[Clips as scene scripts]
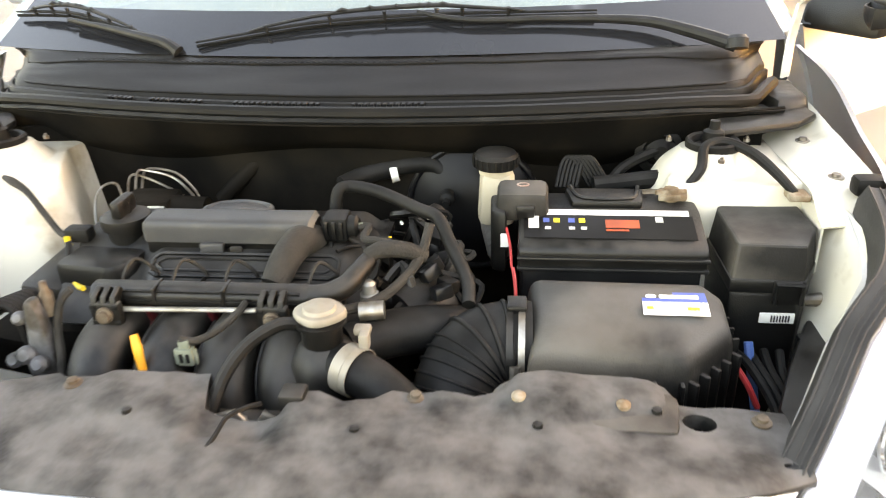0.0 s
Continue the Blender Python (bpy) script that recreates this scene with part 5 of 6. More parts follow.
# long hoses
wpart("vent_hose", tube([(0.020, 0.660, 0.804), (0.025, 0.670, 0.834), (0.044, 0.680, 0.837), (0.085, 0.665, 0.835), (0.144, 0.630, 0.825), (0.172, 0.610, 0.821), (0.191, 0.575, 0.800), (0.215, 0.535, 0.770), (0.219, 0.500, 0.754)], 0.0088, 12, 6), RUBBER, engine, "long black breather hose")
wpart("brake_vacuum_hose", tube([(0.165, 0.580, 0.826), (0.152, 0.550, 0.789), (0.124, 0.510, 0.768), (0.096, 0.485, 0.760), (0.064, 0.468, 0.759)], 0.0065, 10, 6), BROWNWRAP, engine, "dusty vacuum hose")
hh = wpart("heater_hose", tube([(-0.004, 0.800, 0.794), (0.023, 0.830, 0.796), (0.059, 0.845, 0.800), (0.107, 0.850, 0.809), (0.144, 0.850, 0.807), (0.171, 0.840, 0.778)], [0.012, 0.015, 0.0145, 0.013, 0.012], 12, 6), RUBBER, engine, "black heater hose")
wpart("white_clamp", lathe([(0.0150, -0.006), (0.0170, -0.006), (0.0170, 0.006), (0.0150, 0.006)], 20, pose(0.075, 0.847, 0.798, 0, 80, 10), cap=False), LABELW, hh, "white clamp")
wpart("heater_hose", tube([(-0.232, 0.860, 0.739), (-0.196, 0.870, 0.774), (-0.152, 0.880, 0.811)], 0.013, 12, 6), BAYSHADE, engine, "ribbed heater hose")
wpart("steel_pipe", tube([(-0.343, 0.760, 0.782), (-0.351, 0.790, 0.804), (-0.341, 0.800, 0.806), (-0.303, 0.800, 0.790), (-0.266, 0.800, 0.767), (-0.248, 0.800, 0.746)], 0.0021, 6, 6), STEEL, engine, "thin steel pipe")
wpart("steel_pipe", tube([(-0.333, 0.765, 0.784), (-0.341, 0.800, 0.810), (-0.330, 0.810, 0.810), (-0.288, 0.810, 0.799), (-0.261, 0.810, 0.772), (-0.243, 0.800, 0.748)], 0.0021, 6, 6), STEEL, engine, "thin steel pipe")
wpart("steel_pipe", tube([(-0.324, 0.770, 0.787), (-0.335, 0.810, 0.806), (-0.326, 0.820, 0.810), (-0.286, 0.820, 0.803), (-0.259, 0.820, 0.774), (-0.243, 0.810, 0.747)], 0.0021, 6, 6), STEEL, engine, "thin steel pipe")
wpart("steel_pipe", tube([(-0.382, 0.720, 0.754), (-0.392, 0.750, 0.783), (-0.386, 0.770, 0.798), (-0.371, 0.780, 0.799), (-0.359, 0.770, 0.787), (-0.353, 0.760, 0.773)], 0.0021, 6, 6), STEEL, engine, "thin steel pipe")
abs_ = wpart("brake_unit", box((-0.335, 0.715, 0.738), (-0.255, 0.775, 0.796), 0.008), BAYSHADE, engine, "cast brake modulator")
wpart("unit_label", box((-0.288, 0.7125, 0.768), (-0.262, 0.7155, 0.788), 0.001), LAMPGREY, abs_)
wpart("unit_motor", tube([(-0.260, 0.74, 0.773), (-0.205, 0.74, 0.770)], 0.022, 18, 1, smooth=False), BAYSHADE, abs_)
for x, z in ((-0.12, 0.80), (0.0, 0.79)):
    wpart("grommet", lathe([(0.030, 0.0), (0.030, 0.010), (0.022, 0.014), (0.0, 0.012)], 20, pose(x, 0.885, z, 90)), RUBBER, car)
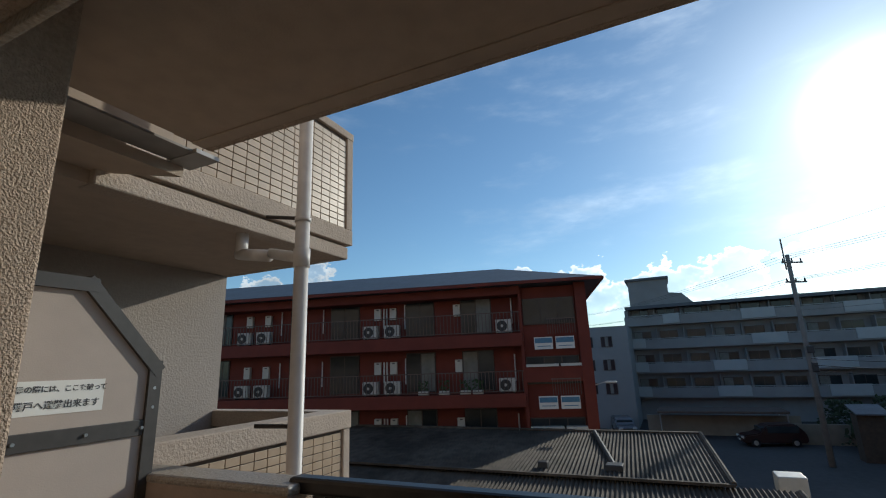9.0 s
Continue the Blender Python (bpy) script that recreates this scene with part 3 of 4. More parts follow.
structure("step", boxes(((1.5385, 0.30, 0.0), (1.815, 4.637, 0.12)), bevel=0.006), STEP_PAINT, "pinkish mortar step below the windows", "step")
structure("kerb", boxes(((2.62, -0.35, BF), (2.70, 5.23, 0.075)), bevel=0.012), CURB, "brown mortar kerb along the parapet", "kerb")
structure("kerb_ledge", boxes(((RAIL + 0.002, -0.1, BF), (2.83, 2.0, 0.085)), ((RAIL + 0.002, 2.85, BF), (2.83, 4.6, 0.085)), bevel=0.006), COPING, "pale granular ledge under the railing", "kerb")

# patterned vinyl sheet
SHEET = bpy.data.materials.new("beige embossed vinyl sheet")
SHEET.use_nodes = True
n, l = SHEET.node_tree.nodes, SHEET.node_tree.links
bs = n["Principled BSDF"]
bs.inputs["Roughness"].default_value = 0.5
geo = n.new("ShaderNodeNewGeometry")
waves = []
for ang in (0, 60, 120):
    mp = n.new("ShaderNodeMapping")
    mp.inputs["Rotation"].default_value = (0, 0, radians(ang + 4))
    l.new(geo.outputs["Position"], mp.inputs["Vector"])
    w = n.new("ShaderNodeTexWave")
    w.inputs["Scale"].default_value, w.inputs["Distortion"].default_value = 13.5, 0.2
    w.wave_profile = "TRI"
    l.new(mp.outputs["Vector"], w.inputs["Vector"])
    waves.append(w.outputs["Fac"])
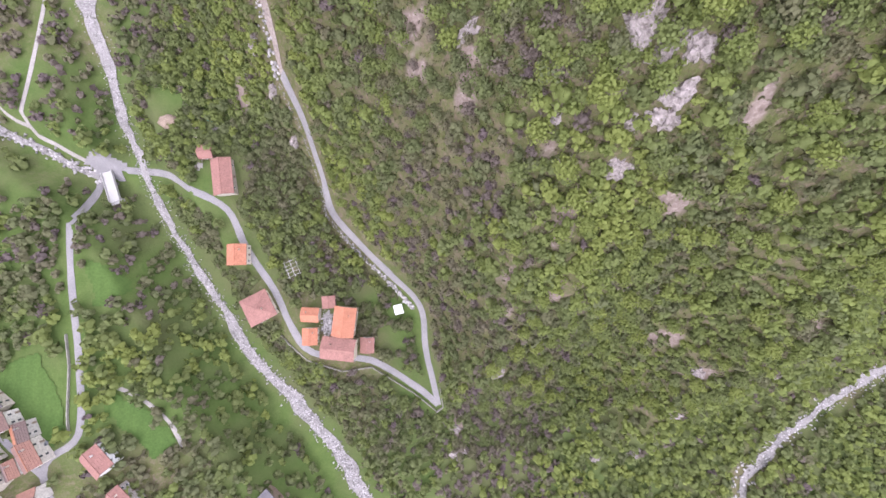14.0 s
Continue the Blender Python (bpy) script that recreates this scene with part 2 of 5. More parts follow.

[What needs to be done]
From the listing, extract all text exactly as given and drop any picture.

[The reply]
0.0 s
Continue the Blender Python (bpy) script that recreates this scene with part 5 of 6. More parts follow.
# long hoses
wpart("vent_hose", tube([(0.020, 0.660, 0.804), (0.025, 0.670, 0.834), (0.044, 0.680, 0.837), (0.085, 0.665, 0.835), (0.144, 0.630, 0.825), (0.172, 0.610, 0.821), (0.191, 0.575, 0.800), (0.215, 0.535, 0.770), (0.219, 0.500, 0.754)], 0.0088, 12, 6), RUBBER, engine, "long black breather hose")
wpart("brake_vacuum_hose", tube([(0.165, 0.580, 0.826), (0.152, 0.550, 0.789), (0.124, 0.510, 0.768), (0.096, 0.485, 0.760), (0.064, 0.468, 0.759)], 0.0065, 10, 6), BROWNWRAP, engine, "dusty vacuum hose")
hh = wpart("heater_hose", tube([(-0.004, 0.800, 0.794), (0.023, 0.830, 0.796), (0.059, 0.845, 0.800), (0.107, 0.850, 0.809), (0.144, 0.850, 0.807), (0.171, 0.840, 0.778)], [0.012, 0.015, 0.0145, 0.013, 0.012], 12, 6), RUBBER, engine, "black heater hose")
wpart("white_clamp", lathe([(0.0150, -0.006), (0.0170, -0.006), (0.0170, 0.006), (0.0150, 0.006)], 20, pose(0.075, 0.847, 0.798, 0, 80, 10), cap=False), LABELW, hh, "white clamp")
wpart("heater_hose", tube([(-0.232, 0.860, 0.739), (-0.196, 0.870, 0.774), (-0.152, 0.880, 0.811)], 0.013, 12, 6), BAYSHADE, engine, "ribbed heater hose")
wpart("steel_pipe", tube([(-0.343, 0.760, 0.782), (-0.351, 0.790, 0.804), (-0.341, 0.800, 0.806), (-0.303, 0.800, 0.790), (-0.266, 0.800, 0.767), (-0.248, 0.800, 0.746)], 0.0021, 6, 6), STEEL, engine, "thin steel pipe")
wpart("steel_pipe", tube([(-0.333, 0.765, 0.784), (-0.341, 0.800, 0.810), (-0.330, 0.810, 0.810), (-0.288, 0.810, 0.799), (-0.261, 0.810, 0.772), (-0.243, 0.800, 0.748)], 0.0021, 6, 6), STEEL, engine, "thin steel pipe")
wpart("steel_pipe", tube([(-0.324, 0.770, 0.787), (-0.335, 0.810, 0.806), (-0.326, 0.820, 0.810), (-0.286, 0.820, 0.803), (-0.259, 0.820, 0.774), (-0.243, 0.810, 0.747)], 0.0021, 6, 6), STEEL, engine, "thin steel pipe")
wpart("steel_pipe", tube([(-0.382, 0.720, 0.754), (-0.392, 0.750, 0.783), (-0.386, 0.770, 0.798), (-0.371, 0.780, 0.799), (-0.359, 0.770, 0.787), (-0.353, 0.760, 0.773)], 0.0021, 6, 6), STEEL, engine, "thin steel pipe")
abs_ = wpart("brake_unit", box((-0.335, 0.715, 0.738), (-0.255, 0.775, 0.796), 0.008), BAYSHADE, engine, "cast brake modulator")
wpart("unit_label", box((-0.288, 0.7125, 0.768), (-0.262, 0.7155, 0.788), 0.001), LAMPGREY, abs_)
wpart("unit_motor", tube([(-0.260, 0.74, 0.773), (-0.205, 0.74, 0.770)], 0.022, 18, 1, smooth=False), BAYSHADE, abs_)
for x, z in ((-0.12, 0.80), (0.0, 0.79)):
    wpart("grommet", lathe([(0.030, 0.0), (0.030, 0.010), (0.022, 0.014), (0.0, 0.012)], 20, pose(x, 0.885, z, 90)), RUBBER, car)
9.0 s
Continue the Blender Python (bpy) script that recreates this scene with part 3 of 4. More parts follow.
structure("step", boxes(((1.5385, 0.30, 0.0), (1.815, 4.637, 0.12)), bevel=0.006), STEP_PAINT, "pinkish mortar step below the windows", "step")
structure("kerb", boxes(((2.62, -0.35, BF), (2.70, 5.23, 0.075)), bevel=0.012), CURB, "brown mortar kerb along the parapet", "kerb")
structure("kerb_ledge", boxes(((RAIL + 0.002, -0.1, BF), (2.83, 2.0, 0.085)), ((RAIL + 0.002, 2.85, BF), (2.83, 4.6, 0.085)), bevel=0.006), COPING, "pale granular ledge under the railing", "kerb")

# patterned vinyl sheet
SHEET = bpy.data.materials.new("beige embossed vinyl sheet")
SHEET.use_nodes = True
n, l = SHEET.node_tree.nodes, SHEET.node_tree.links
bs = n["Principled BSDF"]
bs.inputs["Roughness"].default_value = 0.5
geo = n.new("ShaderNodeNewGeometry")
waves = []
for ang in (0, 60, 120):
    mp = n.new("ShaderNodeMapping")
    mp.inputs["Rotation"].default_value = (0, 0, radians(ang + 4))
    l.new(geo.outputs["Position"], mp.inputs["Vector"])
    w = n.new("ShaderNodeTexWave")
    w.inputs["Scale"].default_value, w.inputs["Distortion"].default_value = 13.5, 0.2
    w.wave_profile = "TRI"
    l.new(mp.outputs["Vector"], w.inputs["Vector"])
    waves.append(w.outputs["Fac"])
14.0 s
Continue the Blender Python (bpy) script that recreates this scene with part 2 of 5. More parts follow.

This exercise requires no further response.